** Data extract **
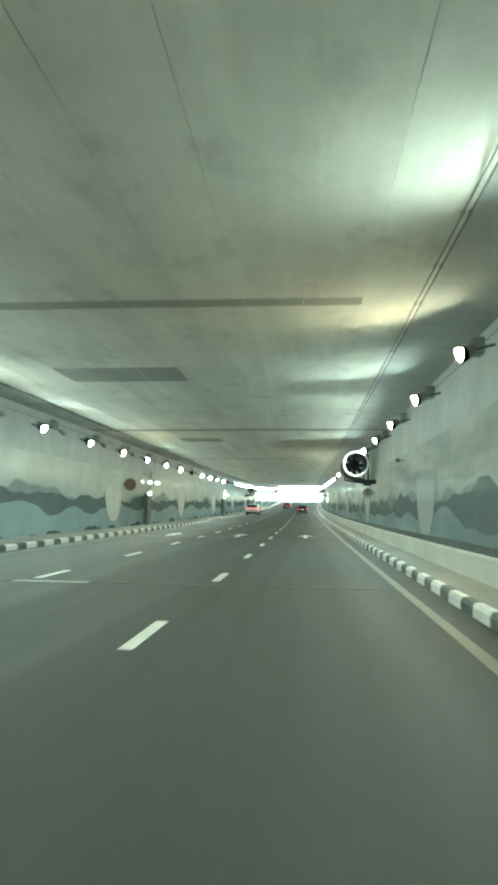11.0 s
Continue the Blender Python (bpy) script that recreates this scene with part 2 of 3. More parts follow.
DULL_BROWN = plain("dull_brown_lens", (0.14, 0.095, 0.09), 0.5, vary=0.2, bump=0)
DULL_RED = plain("dull_red_lens", (0.25, 0.15, 0.15), 0.5, vary=0.2, bump=0)
SIGN_WHITE = plain("white_sign_sheet", (0.85, 0.85, 0.82), 0.45, vary=0.08, bump=0)
BLACK = plain("black_print", (0.03, 0.03, 0.032), 0.5, vary=0.2, bump=0)
CABINET = plain("cabinet_grey_paint", (0.20, 0.225, 0.22), 0.45, vary=0.2)
CABINET_DARK = plain("cabinet_dark_door", (0.12, 0.14, 0.143), 0.35, vary=0.25)
MEDAL = plain("medallion_cream_enamel", (0.50, 0.51, 0.475), 0.38, vary=0.12, grain=3.0, bump=0.02)
MEDAL.node_tree.nodes["Principled BSDF"].inputs["Specular IOR Level"].default_value = 0.2
MEDAL_LINE = plain("medallion_brown_line", (0.40, 0.395, 0.36), 0.4, vary=0.2, grain=3.0, bump=0.05)
# darker copies of enamel and line: the east wall's dimmer light in colour
MEDAL_DIM = plain("medallion_dim_enamel", (0.30, 0.315, 0.305), 0.5, vary=0.15, grain=3.0, bump=0.02)
MEDAL_DIM_LINE = plain("medallion_dim_line", (0.36, 0.37, 0.355), 0.5, vary=0.2, grain=3.0, bump=0.02)
for m in (MEDAL_DIM, MEDAL_DIM_LINE):
    m.node_tree.nodes["Principled BSDF"].inputs["Specular IOR Level"].default_value = 0.2
RUST = plain("pale_mortar", (0.27, 0.265, 0.25), 0.75, 0.0, vary=0.4, grain=6.0)
SEAL = plain("joint_rubber", (0.02, 0.02, 0.02), 0.6, vary=0.3)
WORN_SEAL = plain("worn_joint_asphalt", (0.035, 0.0345, 0.032), 0.7, vary=0.3)


# ---- mesh helpers ----
def finished(name, bm, mat, parent=None, label="", smooth=False):
    me = bpy.data.meshes.new(name)
    bm.to_mesh(me)
    bm.free()
    for x in (mat if isinstance(mat, (list, tuple)) else (mat,)):
        me.materials.append(x)
    if smooth:
        for f in me.polygons:
            f.use_smooth = True
    ob = new(name, me)
    ob.parent = parent
    if label:
        tagged(ob, label)
    return ob


def part(name, bm, mat, parent, label="", smooth=False):
    return finished(name, bm, mat, parent, label, smooth)


def box(bm, x0, x1, y0, y1, z0, z1, bevel=0.0):
    got = bmesh.ops.create_cube(bm, size=1.0, matrix=Matrix.Translation(((x0 + x1) / 2, (y0 + y1) / 2, (z0 + z1) / 2)) @ Matrix.Diagonal((x1 - x0, y1 - y0, z1 - z0, 1)))
    if bevel:
        edges = {e for v in got["verts"] for e in v.link_edges}
        bmesh.ops.bevel(bm, geom=list(edges), offset=bevel, segments=1, affect="EDGES")
    return bm


def tube(bm, a, b, r, n=10, r2=None):
    a, b = Vector(a), Vector(b)
    m = Matrix.Translation((a + b) / 2) @ (b - a).to_track_quat("Z", "Y").to_matrix().to_4x4()
    bmesh.ops.create_cone(bm, cap_ends=True, segments=n, radius1=r, radius2=r if r2 is None else r2, depth=(b - a).length, matrix=m)
    return bm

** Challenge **
Each line from the line containing "Continue the Blender" through the line containing "0.032), 0.7, vary=0.3)" is to be transcribed exactly, and no other line.

** Answer to this problem **
Continue the Blender Python (bpy) script that recreates this scene with part 2 of 3. More parts follow.
DULL_BROWN = plain("dull_brown_lens", (0.14, 0.095, 0.09), 0.5, vary=0.2, bump=0)
DULL_RED = plain("dull_red_lens", (0.25, 0.15, 0.15), 0.5, vary=0.2, bump=0)
SIGN_WHITE = plain("white_sign_sheet", (0.85, 0.85, 0.82), 0.45, vary=0.08, bump=0)
BLACK = plain("black_print", (0.03, 0.03, 0.032), 0.5, vary=0.2, bump=0)
CABINET = plain("cabinet_grey_paint", (0.20, 0.225, 0.22), 0.45, vary=0.2)
CABINET_DARK = plain("cabinet_dark_door", (0.12, 0.14, 0.143), 0.35, vary=0.25)
MEDAL = plain("medallion_cream_enamel", (0.50, 0.51, 0.475), 0.38, vary=0.12, grain=3.0, bump=0.02)
MEDAL.node_tree.nodes["Principled BSDF"].inputs["Specular IOR Level"].default_value = 0.2
MEDAL_LINE = plain("medallion_brown_line", (0.40, 0.395, 0.36), 0.4, vary=0.2, grain=3.0, bump=0.05)
# darker copies of enamel and line: the east wall's dimmer light in colour
MEDAL_DIM = plain("medallion_dim_enamel", (0.30, 0.315, 0.305), 0.5, vary=0.15, grain=3.0, bump=0.02)
MEDAL_DIM_LINE = plain("medallion_dim_line", (0.36, 0.37, 0.355), 0.5, vary=0.2, grain=3.0, bump=0.02)
for m in (MEDAL_DIM, MEDAL_DIM_LINE):
    m.node_tree.nodes["Principled BSDF"].inputs["Specular IOR Level"].default_value = 0.2
RUST = plain("pale_mortar", (0.27, 0.265, 0.25), 0.75, 0.0, vary=0.4, grain=6.0)
SEAL = plain("joint_rubber", (0.02, 0.02, 0.02), 0.6, vary=0.3)
WORN_SEAL = plain("worn_joint_asphalt", (0.035, 0.0345, 0.032), 0.7, vary=0.3)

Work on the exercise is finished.